Using the listing below, report all lines holding the word "finishes".
----- Stored data
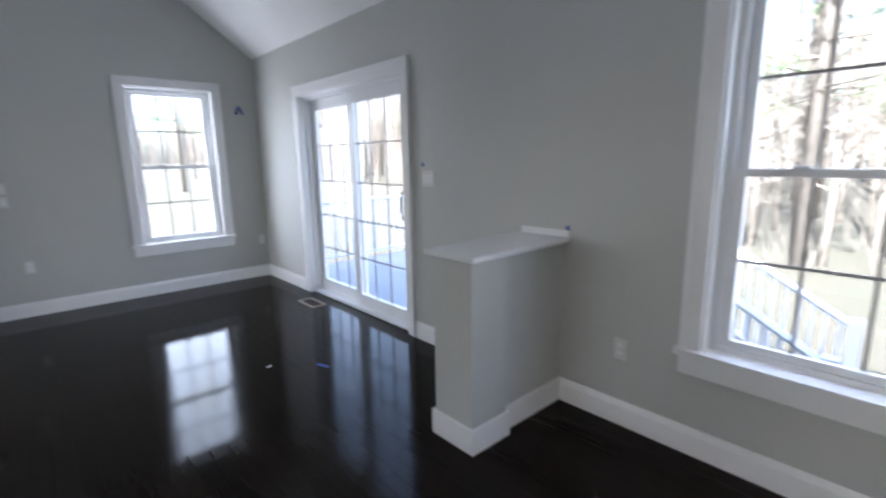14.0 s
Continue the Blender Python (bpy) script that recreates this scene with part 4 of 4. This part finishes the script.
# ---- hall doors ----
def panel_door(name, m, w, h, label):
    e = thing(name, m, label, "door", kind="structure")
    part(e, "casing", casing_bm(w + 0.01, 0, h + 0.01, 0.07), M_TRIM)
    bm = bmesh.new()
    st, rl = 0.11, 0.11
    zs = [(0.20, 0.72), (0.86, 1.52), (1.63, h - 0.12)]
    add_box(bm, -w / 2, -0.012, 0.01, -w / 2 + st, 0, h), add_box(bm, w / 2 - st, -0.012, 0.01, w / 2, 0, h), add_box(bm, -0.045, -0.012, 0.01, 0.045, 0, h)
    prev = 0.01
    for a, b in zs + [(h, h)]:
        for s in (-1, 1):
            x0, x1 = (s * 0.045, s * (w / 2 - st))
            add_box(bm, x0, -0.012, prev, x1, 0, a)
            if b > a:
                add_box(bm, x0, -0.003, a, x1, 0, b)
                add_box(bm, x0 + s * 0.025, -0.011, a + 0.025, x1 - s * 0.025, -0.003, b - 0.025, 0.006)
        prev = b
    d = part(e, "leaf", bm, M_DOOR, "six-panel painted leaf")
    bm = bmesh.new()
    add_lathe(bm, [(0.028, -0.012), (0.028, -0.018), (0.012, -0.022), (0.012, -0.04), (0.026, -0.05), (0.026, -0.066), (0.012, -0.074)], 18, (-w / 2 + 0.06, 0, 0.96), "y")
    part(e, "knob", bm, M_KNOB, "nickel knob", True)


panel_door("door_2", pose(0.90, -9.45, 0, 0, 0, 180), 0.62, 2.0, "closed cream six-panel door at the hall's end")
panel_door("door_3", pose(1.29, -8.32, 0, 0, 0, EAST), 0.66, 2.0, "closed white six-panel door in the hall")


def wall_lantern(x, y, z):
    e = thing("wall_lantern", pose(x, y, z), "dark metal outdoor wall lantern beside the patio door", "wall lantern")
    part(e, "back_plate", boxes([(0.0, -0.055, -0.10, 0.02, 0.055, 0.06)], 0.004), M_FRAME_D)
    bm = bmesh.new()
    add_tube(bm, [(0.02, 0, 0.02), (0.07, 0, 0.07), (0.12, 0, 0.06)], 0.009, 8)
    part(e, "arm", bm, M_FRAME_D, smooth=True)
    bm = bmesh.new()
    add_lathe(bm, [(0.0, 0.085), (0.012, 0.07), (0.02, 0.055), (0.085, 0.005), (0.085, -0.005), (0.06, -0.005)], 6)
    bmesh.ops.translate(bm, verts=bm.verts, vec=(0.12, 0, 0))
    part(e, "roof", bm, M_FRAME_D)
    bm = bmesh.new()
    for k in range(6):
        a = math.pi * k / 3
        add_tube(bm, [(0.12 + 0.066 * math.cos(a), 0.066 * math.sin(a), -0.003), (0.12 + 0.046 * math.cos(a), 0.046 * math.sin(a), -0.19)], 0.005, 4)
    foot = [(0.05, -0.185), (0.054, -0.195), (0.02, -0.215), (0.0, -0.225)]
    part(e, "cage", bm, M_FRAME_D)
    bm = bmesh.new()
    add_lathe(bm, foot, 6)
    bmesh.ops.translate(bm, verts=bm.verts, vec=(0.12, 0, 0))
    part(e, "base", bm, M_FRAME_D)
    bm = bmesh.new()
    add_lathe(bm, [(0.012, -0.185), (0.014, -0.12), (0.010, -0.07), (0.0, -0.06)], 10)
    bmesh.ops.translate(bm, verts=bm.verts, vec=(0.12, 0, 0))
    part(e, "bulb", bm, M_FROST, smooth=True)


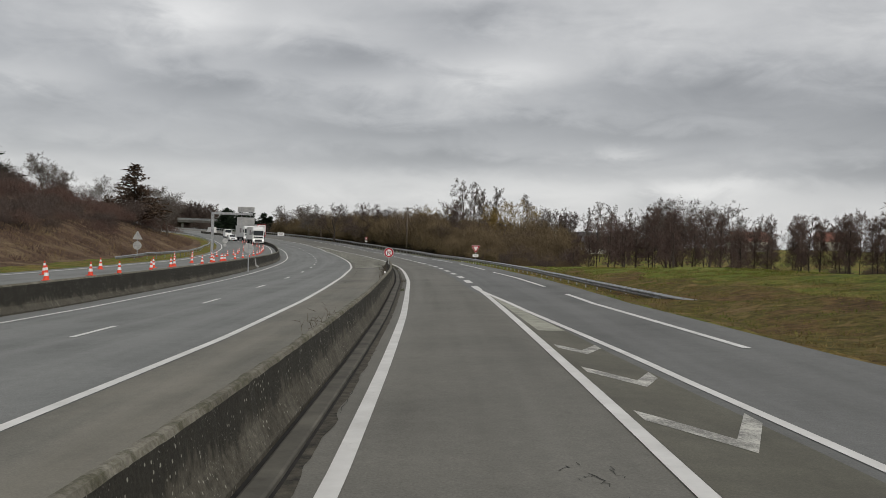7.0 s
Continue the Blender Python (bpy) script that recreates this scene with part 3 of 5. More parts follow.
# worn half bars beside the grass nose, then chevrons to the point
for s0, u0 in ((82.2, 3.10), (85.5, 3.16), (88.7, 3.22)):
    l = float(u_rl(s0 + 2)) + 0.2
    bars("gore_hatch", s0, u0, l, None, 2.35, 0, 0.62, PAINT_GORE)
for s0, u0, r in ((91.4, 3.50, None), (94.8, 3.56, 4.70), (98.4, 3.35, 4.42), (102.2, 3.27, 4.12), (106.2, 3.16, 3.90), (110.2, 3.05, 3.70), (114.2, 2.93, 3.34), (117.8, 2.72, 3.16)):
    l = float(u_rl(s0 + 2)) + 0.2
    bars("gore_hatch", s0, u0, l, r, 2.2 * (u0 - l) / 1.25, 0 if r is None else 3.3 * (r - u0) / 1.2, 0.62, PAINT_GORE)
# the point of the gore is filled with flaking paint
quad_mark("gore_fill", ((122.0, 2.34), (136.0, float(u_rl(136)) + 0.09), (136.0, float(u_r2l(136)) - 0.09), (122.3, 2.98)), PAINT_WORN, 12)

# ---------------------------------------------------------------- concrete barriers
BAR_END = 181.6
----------
----- Stored data
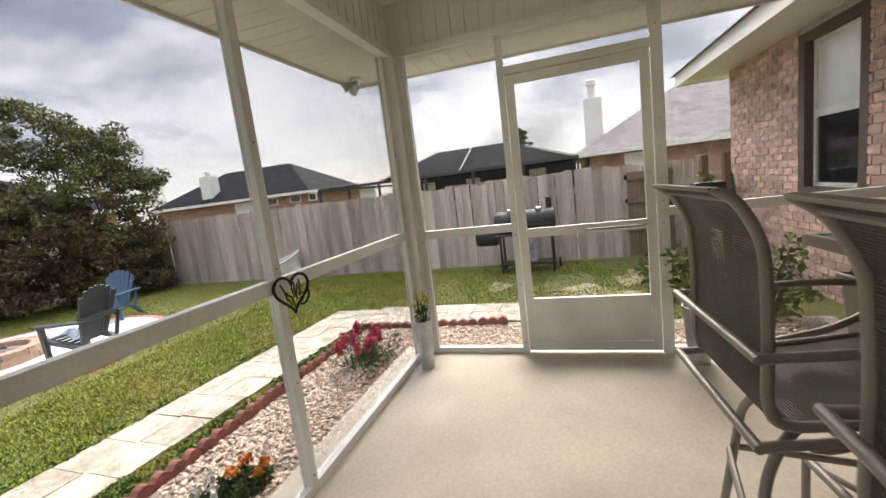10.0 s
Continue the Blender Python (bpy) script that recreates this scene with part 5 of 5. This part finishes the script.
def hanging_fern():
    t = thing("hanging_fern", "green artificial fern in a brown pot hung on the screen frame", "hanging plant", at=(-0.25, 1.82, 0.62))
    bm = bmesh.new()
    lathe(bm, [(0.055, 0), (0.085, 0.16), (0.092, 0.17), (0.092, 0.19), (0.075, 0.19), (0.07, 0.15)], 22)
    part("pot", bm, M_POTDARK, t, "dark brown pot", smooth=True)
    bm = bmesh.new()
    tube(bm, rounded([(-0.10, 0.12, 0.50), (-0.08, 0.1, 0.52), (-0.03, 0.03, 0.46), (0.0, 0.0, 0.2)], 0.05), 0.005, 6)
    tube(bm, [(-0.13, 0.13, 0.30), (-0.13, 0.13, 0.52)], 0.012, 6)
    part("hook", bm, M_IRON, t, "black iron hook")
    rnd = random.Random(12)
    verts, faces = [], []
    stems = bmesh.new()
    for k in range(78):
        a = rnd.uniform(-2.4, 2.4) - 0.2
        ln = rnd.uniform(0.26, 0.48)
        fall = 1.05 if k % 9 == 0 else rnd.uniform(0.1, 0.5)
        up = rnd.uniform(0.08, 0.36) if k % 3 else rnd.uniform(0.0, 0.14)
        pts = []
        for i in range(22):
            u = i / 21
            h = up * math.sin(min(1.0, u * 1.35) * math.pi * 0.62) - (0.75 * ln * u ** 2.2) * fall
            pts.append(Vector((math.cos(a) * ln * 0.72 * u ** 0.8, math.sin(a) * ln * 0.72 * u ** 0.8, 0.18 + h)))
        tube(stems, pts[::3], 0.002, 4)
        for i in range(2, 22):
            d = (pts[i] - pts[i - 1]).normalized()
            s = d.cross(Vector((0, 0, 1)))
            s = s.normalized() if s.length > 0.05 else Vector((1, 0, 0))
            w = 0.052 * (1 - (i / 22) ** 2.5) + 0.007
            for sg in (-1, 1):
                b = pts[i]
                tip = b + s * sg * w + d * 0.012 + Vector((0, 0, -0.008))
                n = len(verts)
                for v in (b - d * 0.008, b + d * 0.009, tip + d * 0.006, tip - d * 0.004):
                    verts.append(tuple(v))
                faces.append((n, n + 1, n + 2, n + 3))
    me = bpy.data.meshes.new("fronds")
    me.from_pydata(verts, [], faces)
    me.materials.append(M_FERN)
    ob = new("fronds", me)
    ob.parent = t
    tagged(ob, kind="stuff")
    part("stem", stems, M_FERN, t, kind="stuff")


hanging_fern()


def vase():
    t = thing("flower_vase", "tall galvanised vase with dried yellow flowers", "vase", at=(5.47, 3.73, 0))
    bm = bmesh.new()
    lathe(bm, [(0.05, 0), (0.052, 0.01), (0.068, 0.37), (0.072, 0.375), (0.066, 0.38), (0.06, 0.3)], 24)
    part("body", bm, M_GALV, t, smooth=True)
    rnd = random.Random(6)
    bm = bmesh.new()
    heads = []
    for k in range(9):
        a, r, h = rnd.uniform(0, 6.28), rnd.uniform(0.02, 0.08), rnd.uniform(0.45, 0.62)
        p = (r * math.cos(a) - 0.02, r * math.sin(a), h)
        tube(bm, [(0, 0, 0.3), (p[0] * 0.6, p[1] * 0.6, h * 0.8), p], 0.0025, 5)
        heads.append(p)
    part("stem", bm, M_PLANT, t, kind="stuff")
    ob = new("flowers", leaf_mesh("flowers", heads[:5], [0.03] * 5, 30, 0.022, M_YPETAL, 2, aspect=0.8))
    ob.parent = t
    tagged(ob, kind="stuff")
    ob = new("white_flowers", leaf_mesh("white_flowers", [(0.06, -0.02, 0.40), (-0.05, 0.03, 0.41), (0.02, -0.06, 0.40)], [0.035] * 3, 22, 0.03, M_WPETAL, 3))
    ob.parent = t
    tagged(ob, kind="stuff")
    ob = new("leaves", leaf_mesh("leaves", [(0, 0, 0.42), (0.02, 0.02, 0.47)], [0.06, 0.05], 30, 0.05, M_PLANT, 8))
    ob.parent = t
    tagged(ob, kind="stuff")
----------
▶ _Final answer_:
Continue the Blender Python (bpy) script that recreates this scene with part 4 of 4. This part finishes the script.
Continue the Blender Python (bpy) script that recreates this scene with part 5 of 5. This part finishes the script.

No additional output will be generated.